Mining is critically important in crypto. It's the financial infrastructure of blockchains, especially Bitcoin. Global networks of distributed "trust machines" ensure decentralization and lay the plumbing for an open internet.
So how healthy is bitcoin mining in mid-2023?
The answer, according to a series of stories for CoinDesk's Mining Week, is healthy, mostly.
As George Kaloudis explains, Bitcoin's hashrate, a measure of the amount of computing power committed to running the network, is up five-fold in the last year. Meanwhile, many of the publicly-traded miners are showing impressive profits, driven by strong demand for bitcoin, higher asset prices and shrewder strategies to lower energy costs, hedge risks and find additional revenue, whether that's from demand response programs (like Texas's) or diversifying into AI.
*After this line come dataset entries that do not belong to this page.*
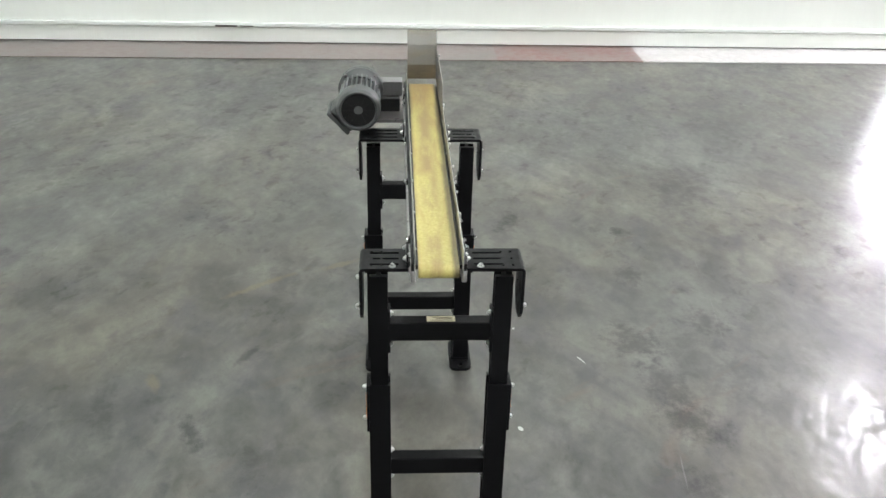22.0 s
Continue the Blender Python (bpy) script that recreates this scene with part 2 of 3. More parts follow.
    for x, y, a, b, turn, tint in STAINS:
        n = m.t.nodes.new("ShaderNodeMapping")
        n.vector_type = "TEXTURE"
        n.inputs["Location"].default_value = (x, y, 0)
        n.inputs["Rotation"].default_value = (0, 0, radians(turn))
        n.inputs["Scale"].default_value = (a, b, 1)
        m.link(m.co, n.inputs["Vector"])
        d = m.t.nodes.new("ShaderNodeVectorMath")
        d.operation = "LENGTH"
        m.link(n.outputs[0], d.inputs[0])
        r = m.calc("ADD", d.outputs["Value"], m.calc("MULTIPLY", m.calc("SUBTRACT", wob, 0.5), 3.6))
        dull = m.calc("MAXIMUM", dull, m.ramp(r, (0.25, min(1.0, abs(tint) * 1.2)), (1.15, 0.0)))
        mask = m.ramp(r, (0.5, abs(tint)), (0.8, 0.0)) if tint > 0 else m.ramp(r, (0.1, abs(tint) * 0.85), (1.5, 0.0))
        base = m.mix(mask, base, (0.5, 0.5, 0.49) if tint > 0 else (0.034, 0.031, 0.037))
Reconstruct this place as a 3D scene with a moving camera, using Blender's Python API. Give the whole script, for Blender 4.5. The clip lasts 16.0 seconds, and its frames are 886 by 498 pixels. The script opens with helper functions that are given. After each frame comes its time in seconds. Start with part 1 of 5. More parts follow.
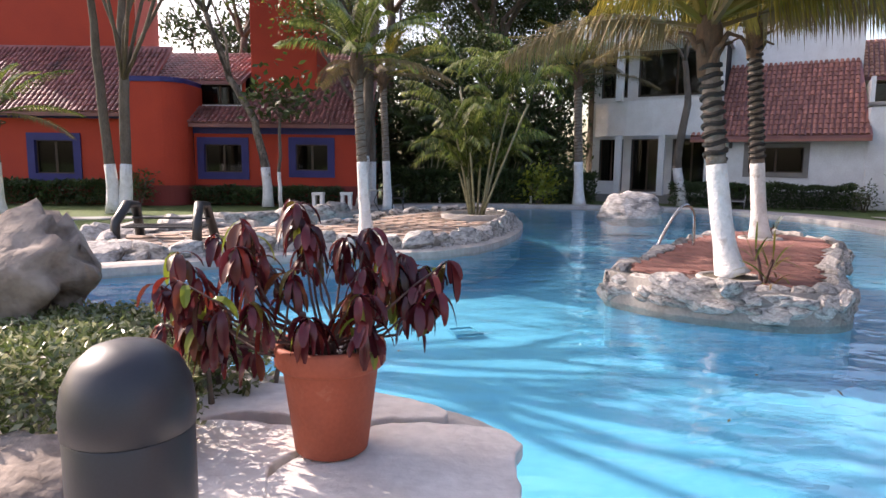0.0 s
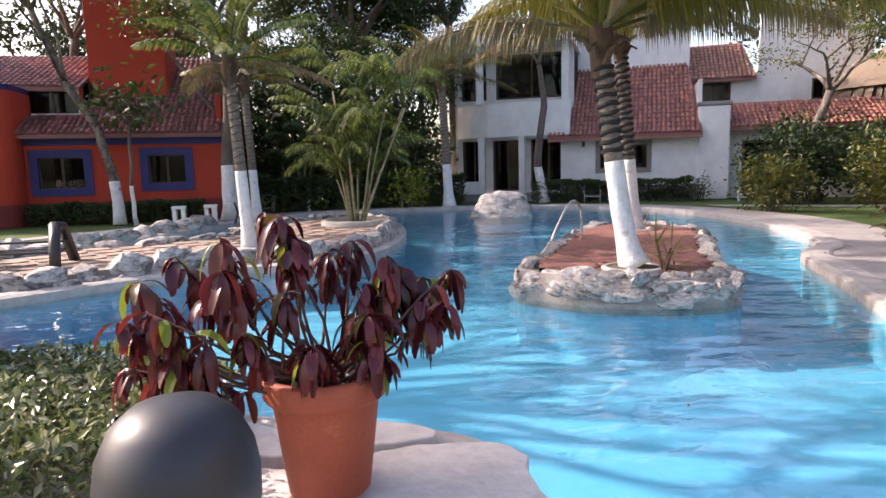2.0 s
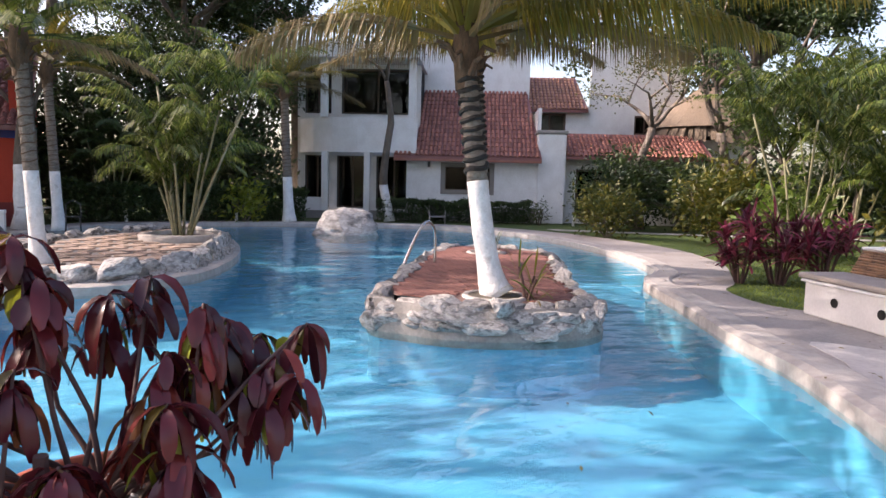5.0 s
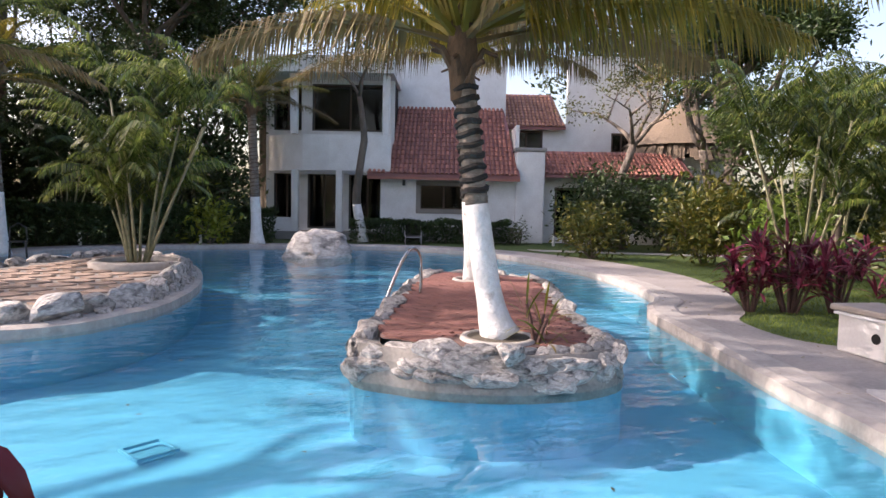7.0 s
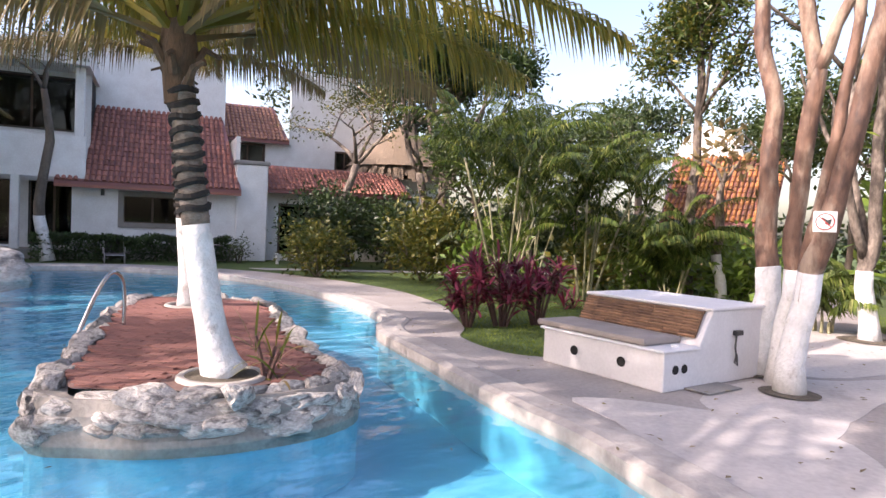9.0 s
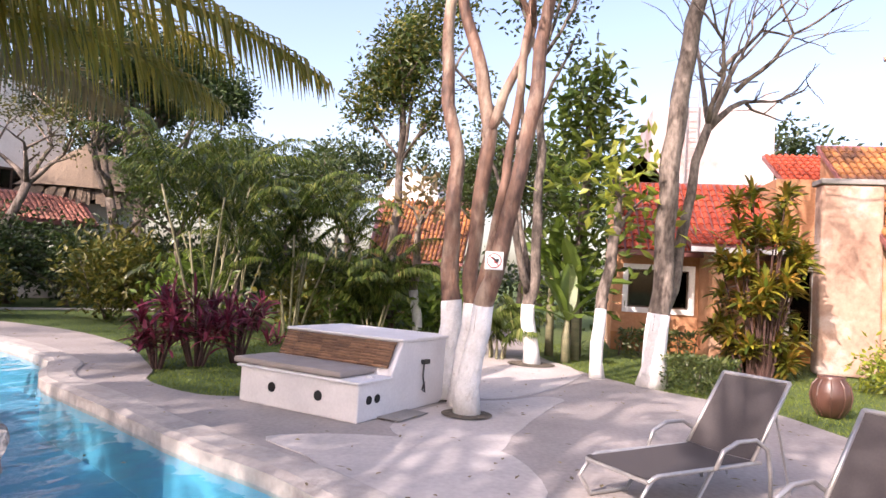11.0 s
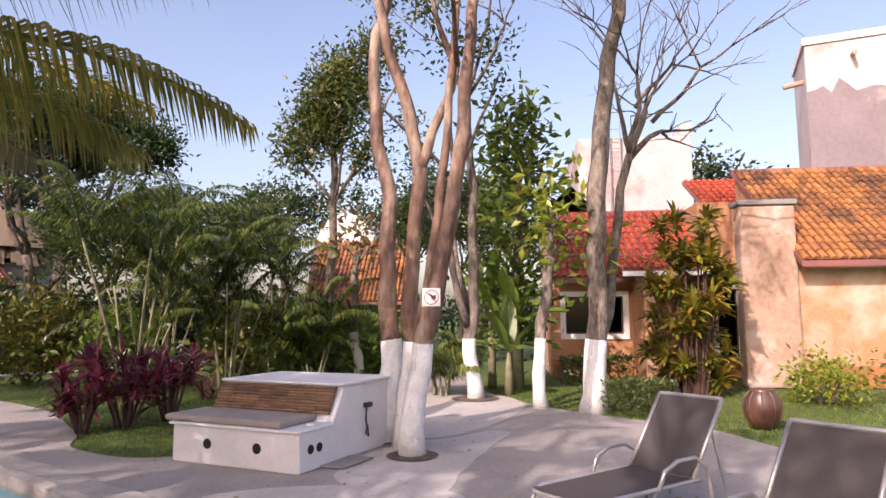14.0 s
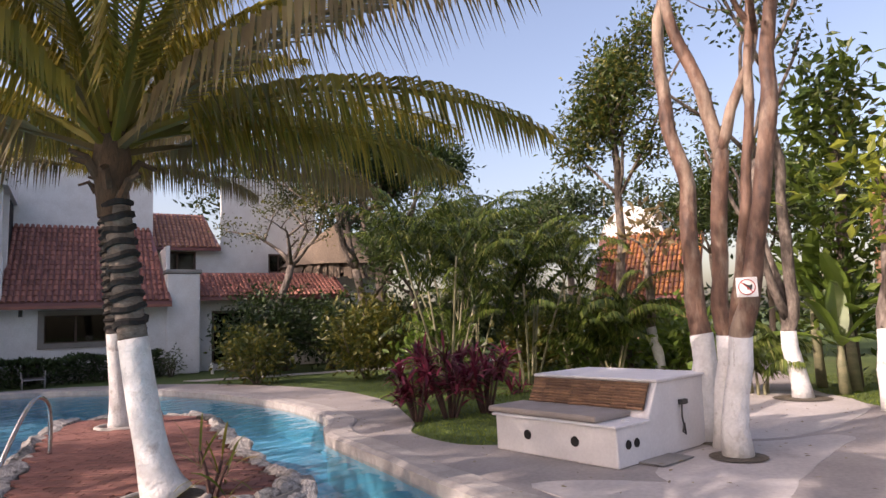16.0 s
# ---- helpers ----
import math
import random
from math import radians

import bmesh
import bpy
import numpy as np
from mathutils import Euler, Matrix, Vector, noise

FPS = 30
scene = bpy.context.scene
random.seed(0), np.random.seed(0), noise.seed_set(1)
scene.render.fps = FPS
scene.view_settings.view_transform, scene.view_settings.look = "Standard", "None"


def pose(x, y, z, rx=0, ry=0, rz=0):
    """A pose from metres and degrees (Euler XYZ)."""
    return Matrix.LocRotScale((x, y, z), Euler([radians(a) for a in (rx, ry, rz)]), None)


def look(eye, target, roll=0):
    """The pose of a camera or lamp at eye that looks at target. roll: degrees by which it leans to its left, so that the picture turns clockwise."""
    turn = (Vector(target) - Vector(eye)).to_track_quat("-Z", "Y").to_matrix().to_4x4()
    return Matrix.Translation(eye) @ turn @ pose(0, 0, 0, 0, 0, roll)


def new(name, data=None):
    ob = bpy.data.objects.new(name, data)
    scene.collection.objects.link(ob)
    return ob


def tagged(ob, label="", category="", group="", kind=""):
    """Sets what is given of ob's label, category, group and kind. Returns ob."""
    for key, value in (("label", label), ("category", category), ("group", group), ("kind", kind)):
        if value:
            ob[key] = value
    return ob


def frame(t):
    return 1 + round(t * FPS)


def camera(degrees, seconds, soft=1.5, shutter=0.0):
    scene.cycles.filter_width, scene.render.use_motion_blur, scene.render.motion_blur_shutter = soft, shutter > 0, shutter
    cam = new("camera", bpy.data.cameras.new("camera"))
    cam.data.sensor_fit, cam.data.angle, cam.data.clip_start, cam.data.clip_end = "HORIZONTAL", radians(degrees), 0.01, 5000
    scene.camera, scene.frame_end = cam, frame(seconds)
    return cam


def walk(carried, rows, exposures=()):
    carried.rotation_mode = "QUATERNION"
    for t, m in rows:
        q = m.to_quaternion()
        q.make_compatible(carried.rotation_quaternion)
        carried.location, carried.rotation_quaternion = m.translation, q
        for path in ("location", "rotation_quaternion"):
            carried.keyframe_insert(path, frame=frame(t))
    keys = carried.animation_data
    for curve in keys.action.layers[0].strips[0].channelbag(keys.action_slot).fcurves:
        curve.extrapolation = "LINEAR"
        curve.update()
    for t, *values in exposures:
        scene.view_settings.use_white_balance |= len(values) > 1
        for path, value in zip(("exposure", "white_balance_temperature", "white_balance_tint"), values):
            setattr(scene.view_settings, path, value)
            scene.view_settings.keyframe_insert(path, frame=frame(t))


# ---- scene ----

Having said, the industry faces strong headwinds going forward.
The next halving, likely to occur next April, will halve the rewards available for mining single bitcoins. And then there's the whole question of the environment and its high energy needs. While the industry has made big strides to integrate itself to renewable power systems and use up excess energy (like natural gas that would normally flared), many critics simply can't accept that bitcoin mining is a legitimate use of electricity at a time of escalating climate change. Some states have worked to ban mining as a result, albeit not very successfully.
Going forward, the crypto mining industry will continue to be cyclical, buffeted by large uncontrollable forces, from the bitcoin price to energy costs. The industry will continue to play a key role in building a decentralized economy, but it won't be easy. The last decade shows that mining at scale isn't for the faint of heart.